Bordallo will deliver her report during a legislative session that will be called by Speaker Judi Won Pat on Feb. 18 at 6 p.m.

During last week’s session some senators expressed their dissatisfaction with the Democrat’s work in Congress on behalf of the people of Guam.

Vice speaker B.J. Cruz said Bordallo "is supposedly Guam’s representative in Washington, but for the last several years has been acting more as Washington’s representative to Guam."

Another Democrat, Sen. Rory Respicio, said he was tired of being scolded by Bordallo and he was equally tired of the plight of the people of Guam being misunderstood by members in Congress.

"We have a delegate who scolds us for wanting to stand up for the people of Guam, who tells us point blank, ‘oh senators, you can’t question the United States, of course they’re going to take care of you.’ How many times have we gotten scolded for standing up and facing this military in these high level meetings we had in Washington, D.C. when we bring these things up, what does our delegate say, ‘No, no, don’t worry, you’re getting more Compact-Impact money this year.’ Of course we are because the impact is greater," Respicio said.

Lawmakers passed Resolution 160 which urges the U.S. Congress acknowledge the sacrifices of the people of Guam and to grant the island full voting rights in the U.S. House of Representatives for all matters relating to and affecting the territory and the military buildup here.

The resolution also calls on Congress to conduct hearings on Guam on all legislation that relate to the buildup.

"It’s kind of sad that we have to ask the U.S. Congress to move forward on a constitutional amendment to provide for our delegate to have a voting right on issues affecting Guam and issues especially pertaining to the military buildup," Cruz said.

However, he added, "I’m not sure whether or not I want to give her the vote to make a determination, because I don’t want it said in the future that it was ‘your member of Congress who was the one that said yes, condemn’; it was your member of Congress who said ‘yes, build it up’; it was your member of Congress who said, ‘yes, bring...80,000 people...diminish the proportional representation of the indigenous people.’ I am not in support of the positions she’s been taking about this buildup and I’m not sure I’m ready or not to give her this vote."

Another Democrat, Sen.
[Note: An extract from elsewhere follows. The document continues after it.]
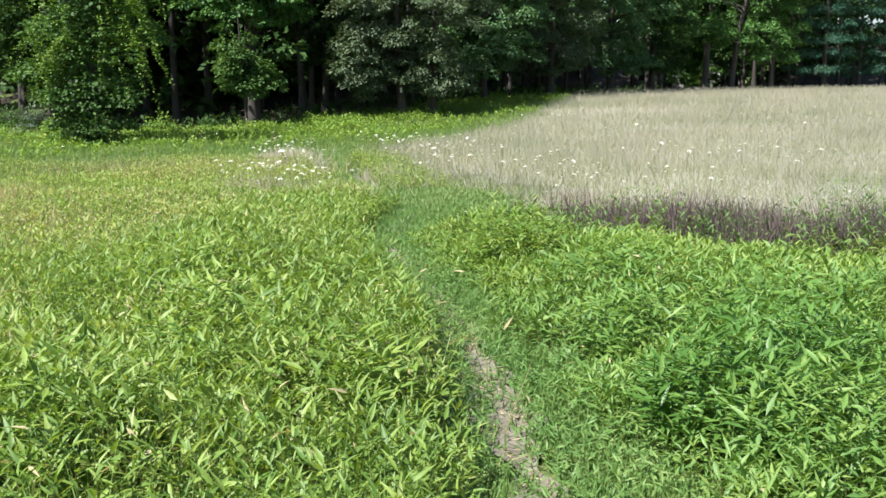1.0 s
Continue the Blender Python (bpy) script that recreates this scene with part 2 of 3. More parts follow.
def land(x, y):
    x, y = np.asarray(x, float), np.asarray(y, float)
    left = 2.0 * sm(40, 66, y) * sm(-6, -20, x)
    mid = 0.75 * sm(34, 46, y) * sm(-6, 4, x) * (1 - sm(4, 14, x))
    right = 1.05 * sm(14, 52, y) * sm(4, 14, x)
    # rise added behind the woods' edge to block the bright horizon
    added_rise = 6.5 * sm(7, 38, y - wood_edge(x)) * (1 - sm(.36, .41, x / np.maximum(y, 1)) * (1 - sm(.49, .55, x / np.maximum(y, 1))))
    return left + mid + right + added_rise + 0.05 * wave(x, y, 2.5) * sm(3, 8, y)


def trail_x(y):
    y = np.asarray(y, float)
    return np.interp(y, [-6, 1, 3.84, 4.4, 5.1, 6.5, 7.6, 8.8, 9.6, 11.3, 12.7, 13.7], [.45, .84, .90, .94, .99, .97, .93, .83, .82, 1.2, 1.64, 1.93])


def mesh_of(name, verts, faces, mat, smooth=True):
    """verts (n, 3), faces (m, k): one mesh."""
    verts, faces = np.asarray(verts, np.float32), np.asarray(faces, np.int32)
    me = bpy.data.meshes.new(name)
    m, k = faces.shape
    me.vertices.add(len(verts))
    me.vertices.foreach_set("co", verts.ravel())
    me.loops.add(m * k)
    me.loops.foreach_set("vertex_index", faces.ravel())
    me.polygons.add(m)
    me.polygons.foreach_set("loop_start", np.arange(0, m * k, k, dtype=np.int32))
    me.polygons.foreach_set("use_smooth", np.full(m, smooth))
    me.update(calc_edges=True)
    me.materials.append(mat)
    return me


def child(name, me, parent, label=""):
    ob = new(name, me)
    ob.parent = parent
    return tagged(ob, label)


def stuff(name, me, label, category):
    return tagged(new(name, me), label, category, kind="stuff")


# leaf outlines: y runs from the base to the tip, x across, z up
LANCE_V = np.array([(0, 0, 0), (-.5, .30, .05), (0, .30, .01), (.5, .30, .05), (-.34, .62, .03), (0, .62, -.01), (.34, .62, .03), (0, 1, -.09)])
LANCE_F = np.array([(0, 3, 2), (0, 2, 1), (1, 2, 5), (1, 5, 4), (2, 3, 6), (2, 6, 5), (4, 5, 7), (5, 6, 7)])
OVAL_V = np.array([(0, 0, 0), (-.5, .40, .05), (0, .42, 0), (.5, .40, .05), (0, 1, -.07)])
OVAL_F = np.array([(0, 3, 2), (2, 3, 4), (0, 2, 1), (1, 2, 4)])
FOLD_V = np.array([(0, 0, 0), (.5, .5, .14), (0, 1, 0), (-.5, .5, .14)])
FOLD_F = np.array([(0, 1, 2), (0, 2, 3)])
BLADE_V = np.array([(-.5, 0, 0), (.5, 0, 0), (-.4, .5, .04), (.4, .5, .04), (0, 1, -.12)])
BLADE_F = np.array([(0, 1, 3), (0, 3, 2), (2, 3, 4)])
SPIKE_V = np.array([(-.5, 0, 0), (.5, 0, 0), (0, 1, 0)])
SPIKE_F = np.array([(0, 1, 2)])


def frames(d, up):
    """Rotations whose y axis is d and whose z axis leans to up."""
    d = d / np.linalg.norm(d, axis=1, keepdims=True)
    r = np.cross(d, up)
    r /= np.linalg.norm(r, axis=1, keepdims=True) + 1e-9
    return np.stack([r, d, np.cross(r, d)], axis=2)


def strewn(name, shape, pos, way, up, width, length, mat):
    """One mesh with a copy of the shape at each place."""
    tv, tf = shape
    n, k = len(pos), len(tv)
    s = np.stack([width, length, length], axis=1)
    v = np.einsum("nij,nkj->nki", frames(way, up), tv[None] * s[:, None, :]) + pos[:, None, :]
    f = (tf[None] + (np.arange(n) * k)[:, None, None]).reshape(-1, tf.shape[1])
    return mesh_of(name, v.reshape(-1, 3), f, mat)


LANCE, OVAL, FOLD, BLADE, SPIKE = (LANCE_V, LANCE_F), (OVAL_V, OVAL_F), (FOLD_V, FOLD_F), (BLADE_V, BLADE_F), (SPIKE_V, SPIKE_F)


def spread(n, x0, x1, y0, y1, keep):
    """n tries of even places in a rectangle, kept with the chance that keep gives."""
    x, y = rng.uniform(x0, x1, n), rng.uniform(y0, y1, n)
    k = rng.random(n) < keep(x, y)
    return x[k], y[k]


def turns(n, lift, jitter=0.3):
    a = rng.uniform(0, 2 * np.pi, n)
    z = lift + rng.normal(0, jitter, n)
    return np.stack([np.cos(a), np.sin(a), z], axis=1)


def ups(n, tilt=0.35):
    return np.stack([rng.normal(0, tilt, n), rng.normal(0, tilt, n), np.ones(n)], axis=1)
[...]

Ben Pangelinan, reminded his colleagues of Guam leaders past who stood their ground, against opposition, who stood their ground not caring if the issue was popular or not, but doing what was right and wished that Bordallo would do the same.

"I would wish that our delegate when she gets this would say, ‘I think that’s such a great idea. I’m going to sit on the steps of the U.S. Capitol and I’m not going to go in there until you give Guam the right to vote.’ And we will elect her every year and send her back," said Pangelinan.